|
|
|
|
|
by somat
56 days ago
|
|
"When the software is being written by agents as much as by humans, the familiar-language argument is the weakest it has ever been - an LLM does not care whether your codebase is Java or Clojure. It cares about the token efficiency of the code, the structural regularity of the data, the stability of the language's semantics across releases." Isn't familiarity with the language even more the case with a LLM. The language they do best with is the one with the largest corpus in the training set. |
|
Stability, consistency and simplicity are much more important than this notion of familiarity (there's lots of code to train on) as long as the corpus is sufficiently large. Another important one is how clear and accessible libraries, especially standard libraries, are.

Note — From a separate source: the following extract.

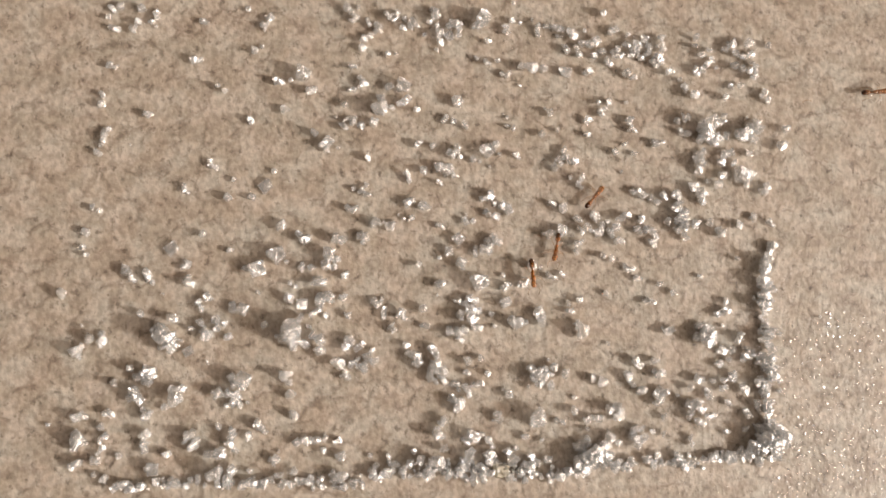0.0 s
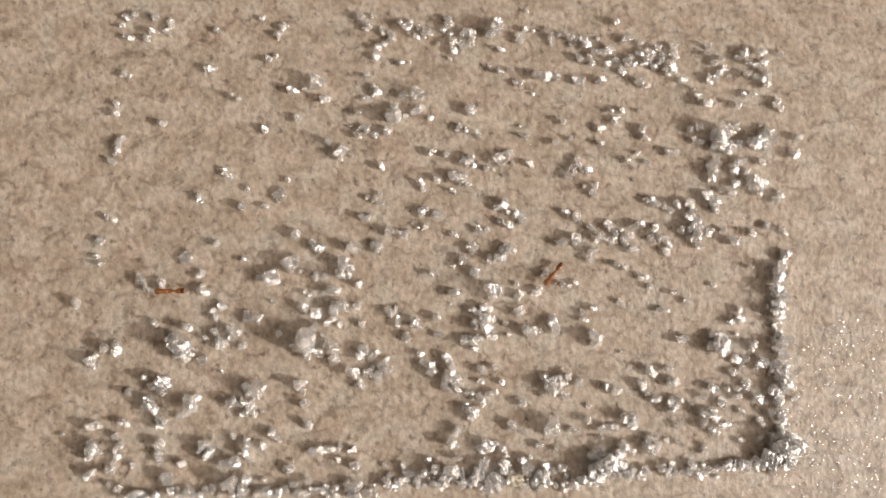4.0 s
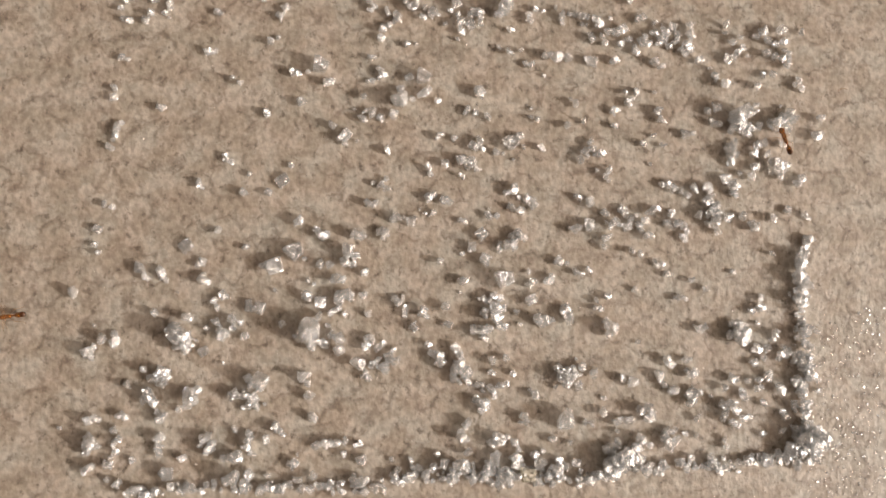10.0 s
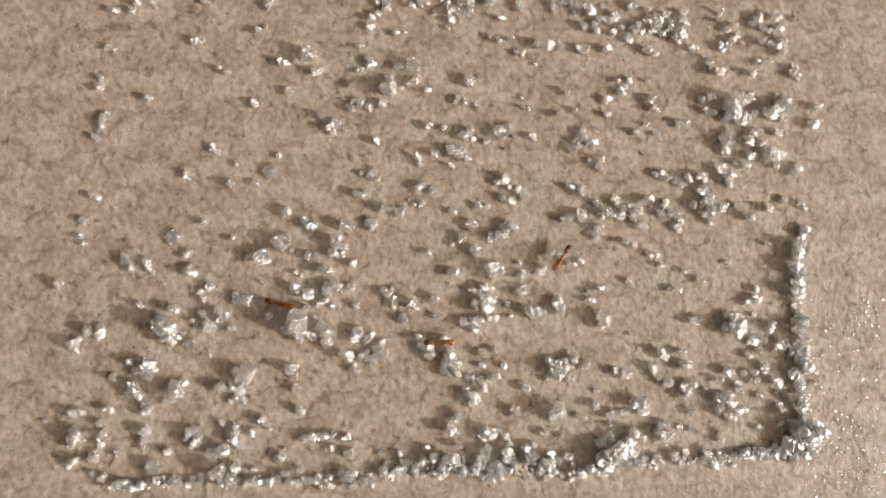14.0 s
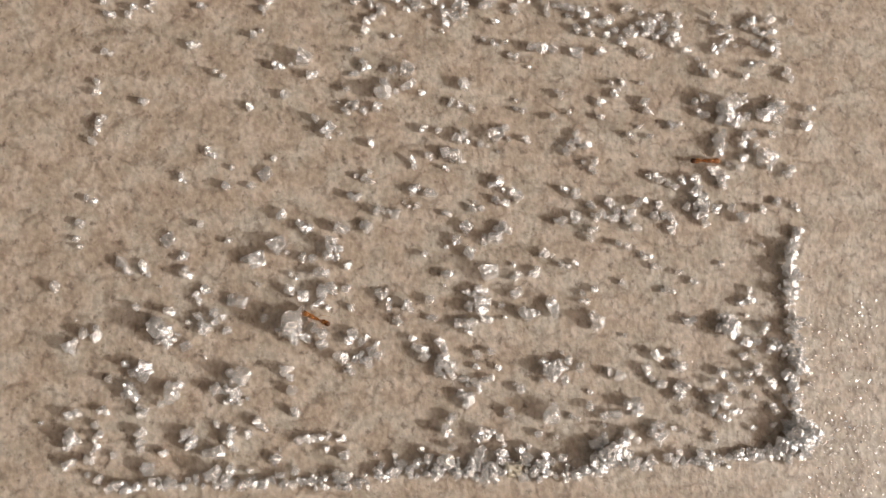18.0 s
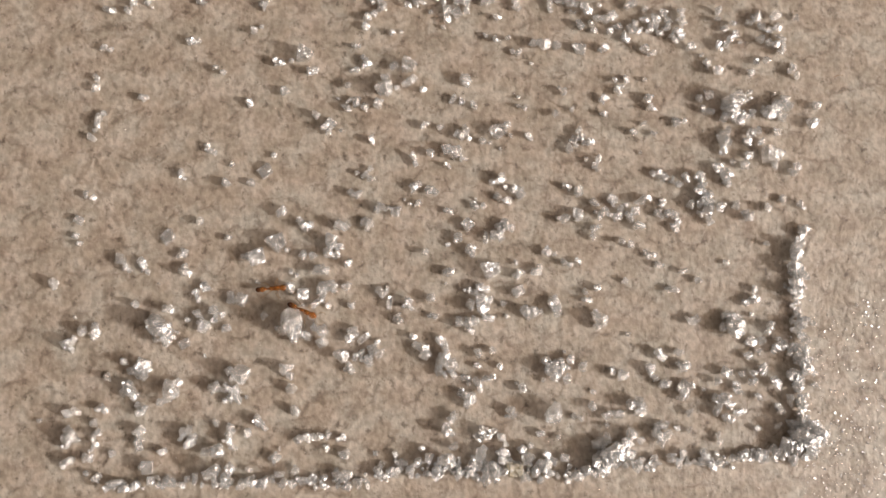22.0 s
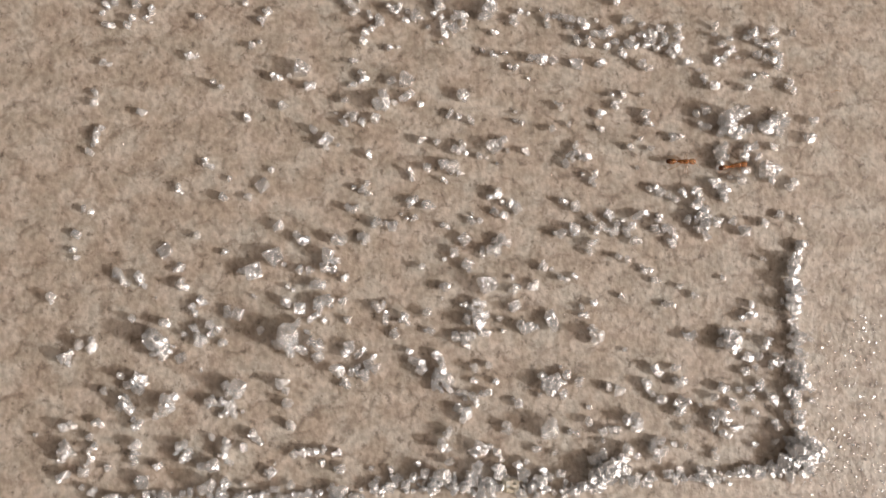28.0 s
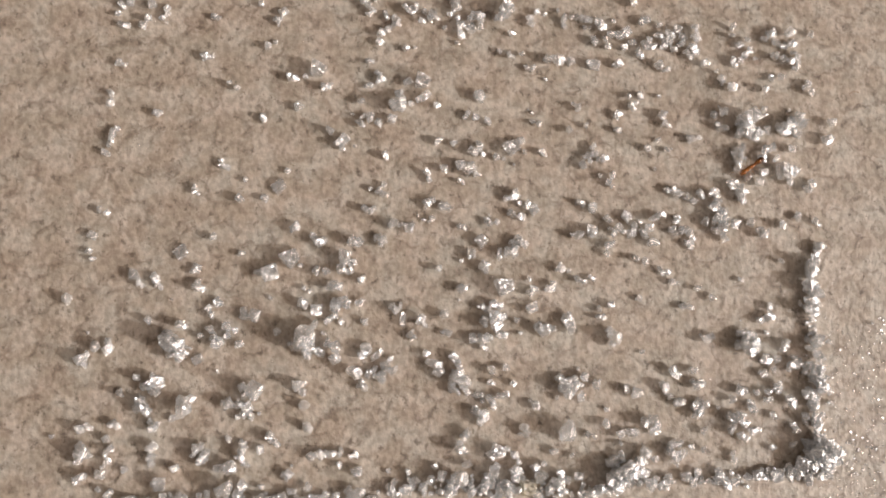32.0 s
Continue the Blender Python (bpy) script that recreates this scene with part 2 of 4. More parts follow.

Take Zig for example. Very explicit and clear language, easy access to the std lib. For a young language it is consistent in its style. An agent can write reasonable Zig code and debug issues from tests. However, it is still unstable and APIs change, so LLMs get regularly confused.

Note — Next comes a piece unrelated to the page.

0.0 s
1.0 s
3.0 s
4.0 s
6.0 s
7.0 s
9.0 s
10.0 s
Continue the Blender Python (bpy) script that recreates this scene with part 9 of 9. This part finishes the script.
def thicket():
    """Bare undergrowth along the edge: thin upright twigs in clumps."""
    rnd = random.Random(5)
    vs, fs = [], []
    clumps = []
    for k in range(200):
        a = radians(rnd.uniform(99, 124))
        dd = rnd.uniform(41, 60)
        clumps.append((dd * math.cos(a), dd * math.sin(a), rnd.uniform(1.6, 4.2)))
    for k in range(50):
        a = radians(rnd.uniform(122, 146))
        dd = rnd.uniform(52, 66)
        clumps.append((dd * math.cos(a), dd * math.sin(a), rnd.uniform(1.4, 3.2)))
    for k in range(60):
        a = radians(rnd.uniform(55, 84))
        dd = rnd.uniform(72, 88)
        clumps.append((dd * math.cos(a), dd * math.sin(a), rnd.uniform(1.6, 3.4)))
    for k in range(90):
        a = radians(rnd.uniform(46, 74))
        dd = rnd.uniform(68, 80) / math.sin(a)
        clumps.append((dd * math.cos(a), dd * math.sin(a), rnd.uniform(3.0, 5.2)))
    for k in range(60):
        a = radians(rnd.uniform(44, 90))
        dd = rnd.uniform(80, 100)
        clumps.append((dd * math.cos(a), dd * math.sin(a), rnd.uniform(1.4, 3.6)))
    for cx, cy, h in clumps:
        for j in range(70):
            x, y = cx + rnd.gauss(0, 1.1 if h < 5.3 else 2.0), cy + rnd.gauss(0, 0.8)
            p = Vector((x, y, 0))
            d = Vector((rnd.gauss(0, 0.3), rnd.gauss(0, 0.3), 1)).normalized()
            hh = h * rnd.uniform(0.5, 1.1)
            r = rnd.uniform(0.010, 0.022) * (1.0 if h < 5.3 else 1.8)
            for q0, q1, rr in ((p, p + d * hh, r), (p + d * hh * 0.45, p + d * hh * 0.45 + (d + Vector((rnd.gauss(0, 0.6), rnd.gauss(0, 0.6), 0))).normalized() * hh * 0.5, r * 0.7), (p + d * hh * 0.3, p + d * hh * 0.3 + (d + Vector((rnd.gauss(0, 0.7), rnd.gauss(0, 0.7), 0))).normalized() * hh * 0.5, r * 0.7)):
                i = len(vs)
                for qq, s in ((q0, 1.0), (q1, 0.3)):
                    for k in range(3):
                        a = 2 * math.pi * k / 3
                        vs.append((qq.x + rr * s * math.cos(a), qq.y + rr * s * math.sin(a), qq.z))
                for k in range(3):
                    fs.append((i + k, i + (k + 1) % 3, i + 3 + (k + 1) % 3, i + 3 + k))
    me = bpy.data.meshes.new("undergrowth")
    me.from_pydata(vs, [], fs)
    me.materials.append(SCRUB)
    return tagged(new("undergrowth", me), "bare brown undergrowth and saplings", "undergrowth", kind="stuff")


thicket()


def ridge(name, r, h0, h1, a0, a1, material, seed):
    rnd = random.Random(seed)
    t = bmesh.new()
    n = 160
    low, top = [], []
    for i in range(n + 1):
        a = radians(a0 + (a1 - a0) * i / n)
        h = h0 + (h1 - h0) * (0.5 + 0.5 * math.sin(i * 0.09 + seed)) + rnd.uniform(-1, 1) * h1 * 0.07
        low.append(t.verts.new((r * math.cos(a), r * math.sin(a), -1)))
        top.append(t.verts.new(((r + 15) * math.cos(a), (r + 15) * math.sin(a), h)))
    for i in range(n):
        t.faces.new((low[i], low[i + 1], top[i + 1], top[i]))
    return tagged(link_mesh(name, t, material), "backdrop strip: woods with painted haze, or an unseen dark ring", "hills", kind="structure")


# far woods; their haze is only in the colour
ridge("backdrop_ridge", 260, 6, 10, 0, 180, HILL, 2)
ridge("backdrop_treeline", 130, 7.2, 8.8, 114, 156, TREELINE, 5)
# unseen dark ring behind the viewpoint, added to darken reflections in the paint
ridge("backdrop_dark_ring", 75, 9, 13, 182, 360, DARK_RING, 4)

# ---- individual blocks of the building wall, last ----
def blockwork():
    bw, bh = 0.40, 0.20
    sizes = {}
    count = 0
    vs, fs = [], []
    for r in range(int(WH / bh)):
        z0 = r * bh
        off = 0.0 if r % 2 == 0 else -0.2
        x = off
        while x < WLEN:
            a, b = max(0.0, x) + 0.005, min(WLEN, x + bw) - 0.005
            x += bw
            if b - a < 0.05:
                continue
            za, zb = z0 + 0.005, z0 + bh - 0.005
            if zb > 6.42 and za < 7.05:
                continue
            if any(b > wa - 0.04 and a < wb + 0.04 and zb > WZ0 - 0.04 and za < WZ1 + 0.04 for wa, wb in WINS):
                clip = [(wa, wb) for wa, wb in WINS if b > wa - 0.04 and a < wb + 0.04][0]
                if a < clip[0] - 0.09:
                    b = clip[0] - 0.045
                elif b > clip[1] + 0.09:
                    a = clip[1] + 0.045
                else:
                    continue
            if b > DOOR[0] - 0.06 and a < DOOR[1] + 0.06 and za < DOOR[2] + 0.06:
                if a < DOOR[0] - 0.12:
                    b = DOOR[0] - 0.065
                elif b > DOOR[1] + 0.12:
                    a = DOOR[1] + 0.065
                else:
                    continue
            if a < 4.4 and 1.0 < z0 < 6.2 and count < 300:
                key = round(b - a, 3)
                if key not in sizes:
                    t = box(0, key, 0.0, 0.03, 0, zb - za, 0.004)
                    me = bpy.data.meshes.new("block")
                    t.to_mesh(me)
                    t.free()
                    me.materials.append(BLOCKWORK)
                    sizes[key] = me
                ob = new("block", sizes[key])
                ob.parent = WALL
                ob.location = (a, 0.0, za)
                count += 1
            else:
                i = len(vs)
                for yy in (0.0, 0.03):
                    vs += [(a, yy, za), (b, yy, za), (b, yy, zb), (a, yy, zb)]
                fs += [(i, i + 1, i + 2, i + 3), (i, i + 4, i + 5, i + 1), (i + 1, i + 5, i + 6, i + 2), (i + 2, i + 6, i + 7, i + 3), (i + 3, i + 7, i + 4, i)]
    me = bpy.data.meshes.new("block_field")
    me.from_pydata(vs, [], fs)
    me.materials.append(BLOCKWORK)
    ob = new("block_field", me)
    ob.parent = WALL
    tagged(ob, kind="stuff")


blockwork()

Languages and ecosystems that are more mature and take stability very seriously, like Go or Clojure, don't have the problem of "LLM hallucinates APIs" nearly as much.
The thing with Clojure is also that it's a very expressive and very dynamic language. You can hook up an agent into the REPL and it can very quickly validate or explore things. With most other languages it needs to change a file (which are multiple, more complex operations), then write an explicit test, then run that test to get the same result as "defn this function and run some invocations".